-- Dataset extract --
━━━

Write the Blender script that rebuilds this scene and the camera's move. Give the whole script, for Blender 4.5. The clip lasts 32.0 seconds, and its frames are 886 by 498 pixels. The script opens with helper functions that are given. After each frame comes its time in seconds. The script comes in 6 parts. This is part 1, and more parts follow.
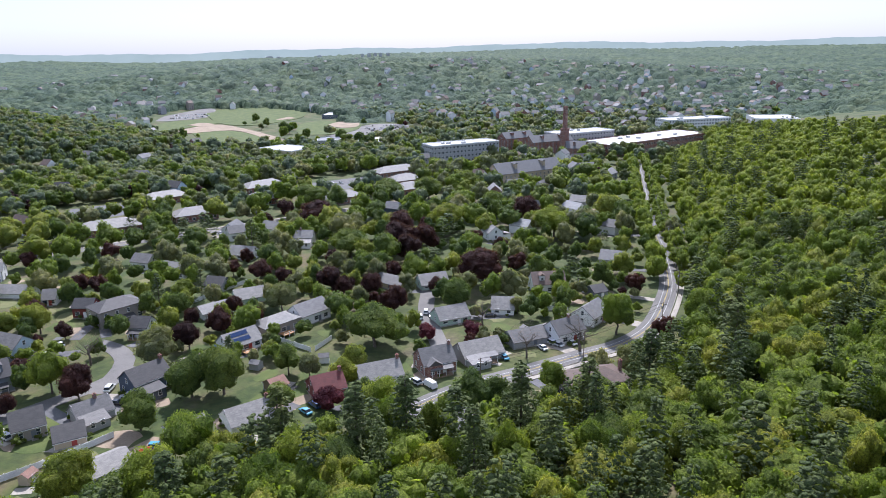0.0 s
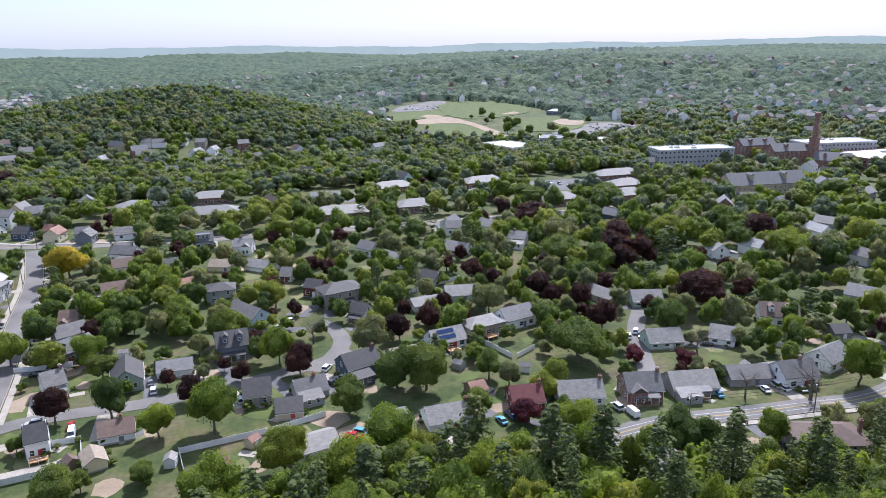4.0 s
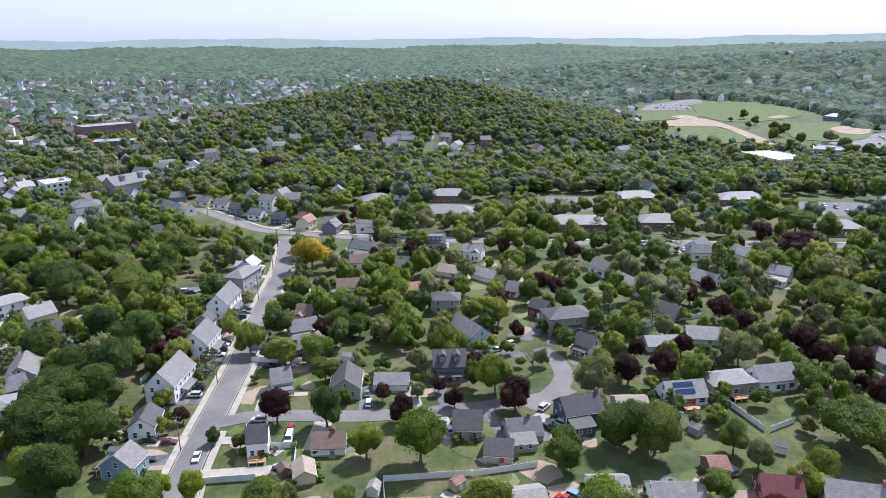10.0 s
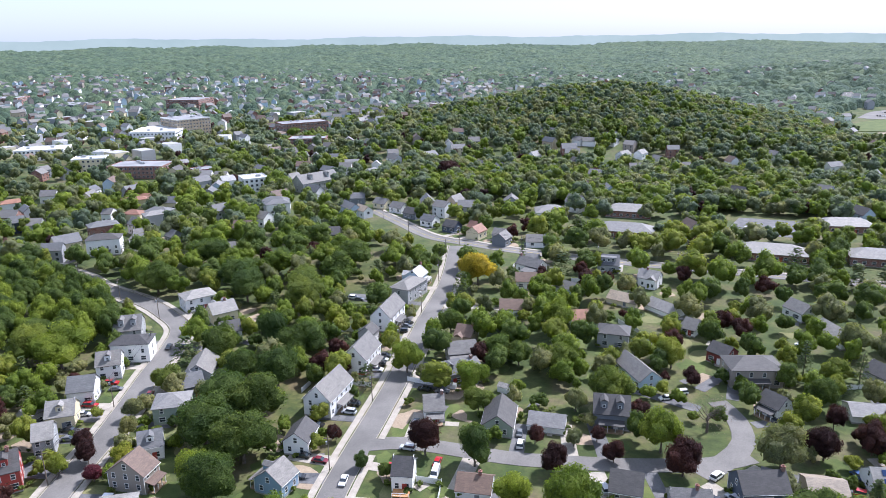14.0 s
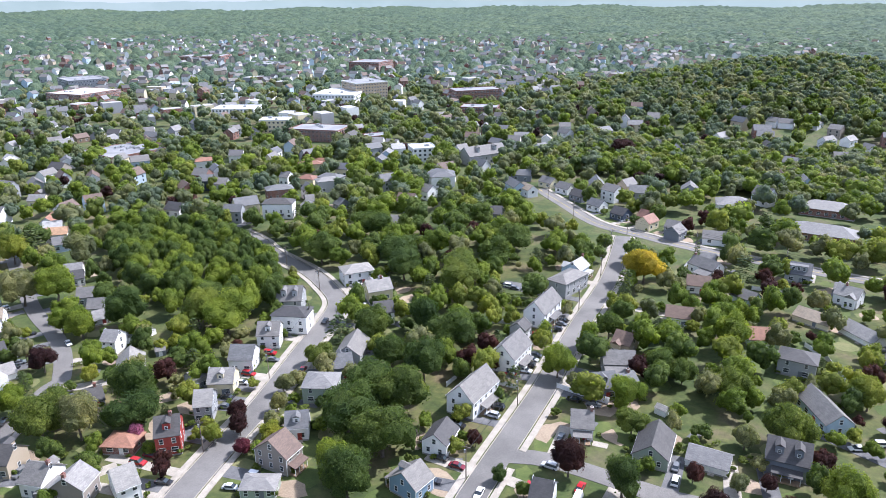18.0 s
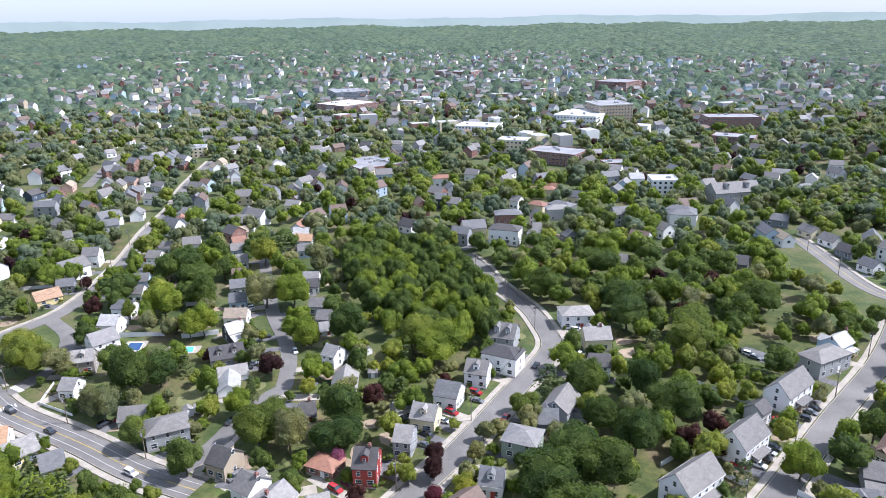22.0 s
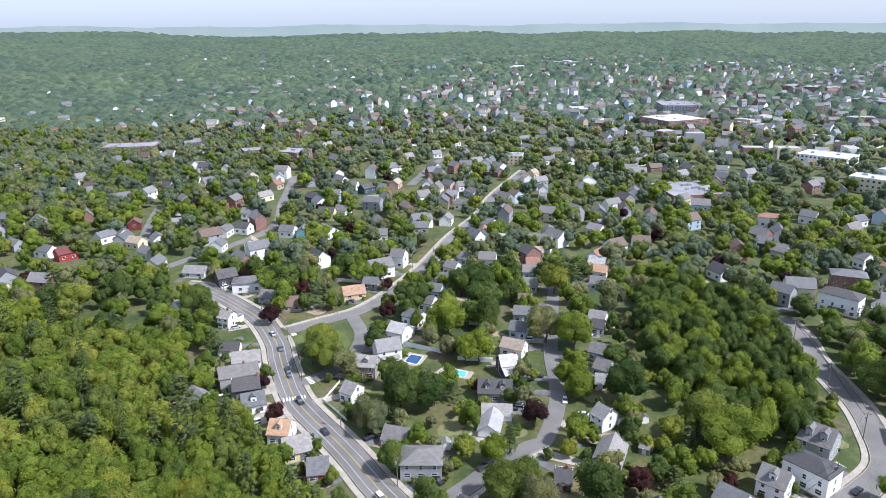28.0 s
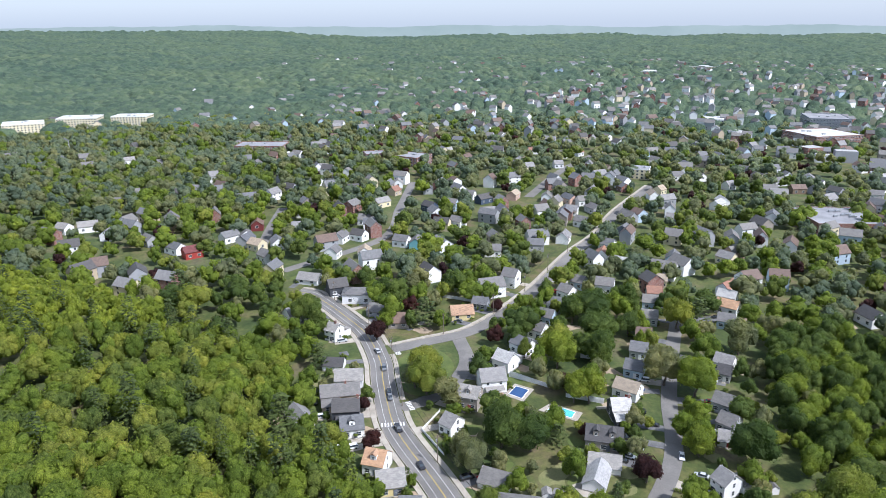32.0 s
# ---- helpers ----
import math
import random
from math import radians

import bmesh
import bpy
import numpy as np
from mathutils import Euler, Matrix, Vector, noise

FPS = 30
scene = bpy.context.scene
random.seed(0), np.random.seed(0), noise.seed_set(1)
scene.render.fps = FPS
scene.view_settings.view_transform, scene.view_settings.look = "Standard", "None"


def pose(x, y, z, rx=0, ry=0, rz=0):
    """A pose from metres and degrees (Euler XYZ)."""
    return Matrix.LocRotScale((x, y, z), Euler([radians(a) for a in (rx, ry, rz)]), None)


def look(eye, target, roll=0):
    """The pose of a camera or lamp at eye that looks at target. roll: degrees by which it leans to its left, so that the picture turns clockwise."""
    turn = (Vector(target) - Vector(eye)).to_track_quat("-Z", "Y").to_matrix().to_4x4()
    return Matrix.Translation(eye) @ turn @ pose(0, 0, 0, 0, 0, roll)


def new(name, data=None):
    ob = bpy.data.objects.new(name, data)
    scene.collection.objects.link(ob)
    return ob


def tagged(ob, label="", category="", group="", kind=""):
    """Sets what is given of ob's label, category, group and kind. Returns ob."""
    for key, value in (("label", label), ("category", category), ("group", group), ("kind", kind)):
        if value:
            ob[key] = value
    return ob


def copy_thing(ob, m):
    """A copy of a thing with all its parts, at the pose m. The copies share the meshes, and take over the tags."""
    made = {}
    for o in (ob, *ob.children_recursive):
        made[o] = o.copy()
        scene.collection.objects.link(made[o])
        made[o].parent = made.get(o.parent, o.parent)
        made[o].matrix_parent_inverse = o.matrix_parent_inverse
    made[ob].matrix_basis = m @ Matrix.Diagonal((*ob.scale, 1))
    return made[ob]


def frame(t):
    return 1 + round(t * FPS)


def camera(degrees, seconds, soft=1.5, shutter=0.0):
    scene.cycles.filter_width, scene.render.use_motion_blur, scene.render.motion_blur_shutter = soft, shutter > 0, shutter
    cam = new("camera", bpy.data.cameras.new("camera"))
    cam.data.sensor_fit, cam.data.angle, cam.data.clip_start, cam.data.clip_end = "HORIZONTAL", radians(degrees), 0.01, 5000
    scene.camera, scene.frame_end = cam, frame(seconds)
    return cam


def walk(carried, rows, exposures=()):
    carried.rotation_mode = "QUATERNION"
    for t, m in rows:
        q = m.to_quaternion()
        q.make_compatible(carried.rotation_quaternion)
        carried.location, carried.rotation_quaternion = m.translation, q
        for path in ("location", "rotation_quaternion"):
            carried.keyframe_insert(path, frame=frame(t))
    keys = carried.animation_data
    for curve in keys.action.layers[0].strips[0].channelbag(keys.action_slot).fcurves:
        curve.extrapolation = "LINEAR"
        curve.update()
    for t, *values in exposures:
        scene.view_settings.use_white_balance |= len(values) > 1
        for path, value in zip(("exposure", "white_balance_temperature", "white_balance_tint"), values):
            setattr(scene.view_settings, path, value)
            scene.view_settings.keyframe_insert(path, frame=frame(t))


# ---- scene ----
DEG = 64.37
PATH = [
    (0, -4.24, -23.39, 96.09, 49.88, 56.15, 68.81, -0.98),
    (0.5, -4.07, -22.93, 96.70, 48.59, 57.57, 69.38, -0.91),
    (1, -3.82, -22.57, 97.23, 46.34, 59.52, 69.94, -0.92),
    (1.5, -3.58, -22.22, 97.74, 42.87, 62.04, 70.49, -0.96),
    (2, -3.34, -21.82, 98.14, 38.16, 64.95, 70.79, -0.95),
    (2.5, -3.01, -21.33, 98.54, 33.12, 67.81, 71.19, -0.85),
    (3, -2.57, -20.71, 98.97, 29.82, 69.85, 71.60, -0.74),
    (3.5, -2.18, -19.94, 99.45, 28.27, 71.24, 71.90, -0.65),
    (4, -1.86, -18.88, 100.09, 25.28, 73.28, 72.31, -0.59),
    (4.5, -1.53, -17.60, 100.82, 20.79, 75.77, 72.82, -0.50),
    (6.5, -0.35, -10.40, 103.13, 11.51, 84.70, 74.54, -0.17),
    (7, -0.47, -8.15, 103.38, 9.11, 87.18, 74.74, -0.09),
    (7.5, -0.65, -5.85, 103.57, 6.60, 89.67, 74.88, -0.04),
    (8, -0.67, -3.68, 103.66, 4.26, 91.99, 74.97, -0.08),
    (8.5, -0.42, -1.73, 103.76, 2.09, 94.04, 75.10, -0.17),
    (9, 0.00, 0.00, 104.00, 0.00, 95.82, 75.38, -0.29),
    (9.5, 0.44, 1.65, 104.52, -2.07, 97.42, 75.87, -0.40),
    (10, 0.85, 3.33, 105.24, -4.22, 99.00, 76.59, -0.44),
    (10.5, 1.09, 5.07, 106.08, -6.53, 100.54, 77.33, -0.48),
    (11, 1.20, 6.87, 106.88, -8.92, 102.09, 78.06, -0.43),
    (11.5, 1.23, 8.75, 107.69, -11.81, 103.60, 78.81, -0.41),
    (12, 1.27, 10.62, 108.51, -15.05, 104.95, 79.61, -0.48),
    (12.5, 1.37, 12.39, 109.36, -18.24, 106.08, 80.42, -0.58),
    (13, 1.46, 14.16, 110.24, -21.39, 107.09, 81.23, -0.62),
    (13.5, 1.55, 15.99, 110.98, -24.58, 108.07, 82.02, -0.70),
    (14, 1.52, 17.90, 111.64, -27.75, 109.04, 82.70, -0.76),
    (14.5, 1.33, 19.86, 112.24, -30.89, 109.65, 82.23, -0.78),
    (16.5, -0.65, 27.58, 115.47, -44.12, 111.96, 83.99, -0.59),
    (17, -1.35, 29.31, 116.23, -46.74, 112.31, 83.82, -0.63),
    (17.5, -2.10, 31.11, 116.98, -49.38, 112.59, 83.43, -0.61),
    (18, -2.87, 32.87, 117.69, -52.56, 112.89, 84.11, -0.63),
    (18.5, -3.64, 34.65, 118.34, -55.96, 112.96, 84.74, -0.72),
    (19, -4.40, 36.60, 118.95, -60.06, 112.57, 85.31, -0.80),
    (19.5, -5.23, 38.56, 119.51, -64.98, 111.38, 85.91, -0.86),
    (20, -6.27, 40.51, 120.02, -69.75, 110.12, 86.50, -0.94),
    (20.5, -7.49, 42.39, 120.61, -74.01, 109.40, 87.70, -0.95),
    (21, -8.88, 44.04, 121.29, -77.96, 108.57, 88.68, -0.98),
    (21.5, -10.29, 45.64, 122.07, -81.75, 107.51, 89.42, -0.96),
    (22, -11.82, 47.19, 122.94, -85.92, 106.56, 91.57, -0.88),
    (22.5, -13.52, 48.66, 123.71, -90.10, 105.49, 93.61, -0.83),
    (23, -15.31, 50.18, 124.36, -93.86, 104.19, 94.16, -0.69),
    (23.5, -16.93, 51.71, 124.82, -97.41, 102.81, 94.62, -0.65),
    (24, -18.37, 53.33, 125.46, -100.68, 101.37, 95.16, -0.67),
    (24.5, -19.71, 55.05, 126.19, -103.75, 99.91, 95.78, -0.66),
    (25, -21.27, 56.82, 126.87, -106.93, 98.38, 96.29, -0.61),
    (25.5, -22.92, 58.42, 127.57, -110.34, 96.02, 96.87, -0.51),
    (27.5, -29.01, 63.15, 129.97, -121.02, 87.56, 99.36, -0.57),
    (28, -30.61, 63.95, 130.65, -123.46, 85.14, 100.14, -0.56),
    (28.5, -32.26, 64.66, 131.36, -125.81, 82.61, 100.91, -0.53),
    (29, -33.98, 65.31, 132.00, -128.07, 80.26, 101.61, -0.48),
    (29.5, -35.81, 65.99, 132.64, -130.22, 78.83, 102.28, -0.45),
    (30, -37.69, 66.60, 133.36, -132.31, 77.86, 103.04, -0.42),
    (30.5, -39.62, 67.08, 134.20, -134.41, 76.81, 103.85, -0.39),
    (31, -41.56, 67.53, 135.02, -136.48, 75.65, 104.64, -0.29),
    (31.5, -43.45, 67.89, 135.71, -138.49, 74.39, 105.29, -0.31),
    (32, -45.40, 68.27, 136.32, -140.54, 73.10, 105.90, -0.28),
]
cam = camera(DEG, 32.0, soft=0.35)
walk(cam, [(r[0], look(r[1:4], r[4:7], r[7])) for r in PATH],
     exposures=[(0.0, 0.48, 5580, 20), (9.0, 0.50, 5540, 20), (16.0, 0.78, 5580, 19), (19.0, 0.82, 5580, 19), (24.0, 0.62, 5600, 18), (28.0, 0.53, 5600, 17), (32.0, 0.46, 5600, 15)])

# ---------------------------------------------------------------- light
world = bpy.data.worlds.new("sky")
scene.world = world
world.use_nodes = True
wn = world.node_tree
wn.nodes.clear()
w_out = wn.nodes.new("ShaderNodeOutputWorld")
w_bg = wn.nodes.new("ShaderNodeBackground")
w_sky = wn.nodes.new("ShaderNodeTexSky")
w_sky.sky_type = "NISHITA"
w_sky.sun_disc = False
SUN_AZ, SUN_EL = 36.0, 51.0            # clockwise from +y; above the horizon
w_sky.sun_elevation = radians(SUN_EL)
w_sky.sun_rotation = radians(SUN_AZ)
w_sky.air_density = 1.0
w_sky.dust_density = 1.4
w_sky.ozone_density = 1.0
w_bg.inputs["Strength"].default_value = 0.135
w_mix = wn.nodes.new("ShaderNodeMix")      # a hazy day: the blue sky thinned by an even white veil
w_mix.data_type = "RGBA"
w_mix.inputs[0].default_value = 0.62
w_mix.inputs[7].default_value = (4.3, 4.75, 5.2, 1.0)
wn.links.new(w_sky.outputs["Color"], w_mix.inputs[6])
wn.links.new(w_mix.outputs[2], w_bg.inputs["Color"])
wn.links.new(w_bg.outputs["Background"], w_out.inputs["Surface"])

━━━

In the listing above, find the line containing "scene.view_settings.use_white_balance |= len(values)" and the line containing "scene.view_settings.keyframe_insert(path, frame=frame(t))", then quote both, plus every line between them, exactly as written.

        scene.view_settings.use_white_balance |= len(values) > 1
        for path, value in zip(("exposure", "white_balance_temperature", "white_balance_tint"), values):
            setattr(scene.view_settings, path, value)
            scene.view_settings.keyframe_insert(path, frame=frame(t))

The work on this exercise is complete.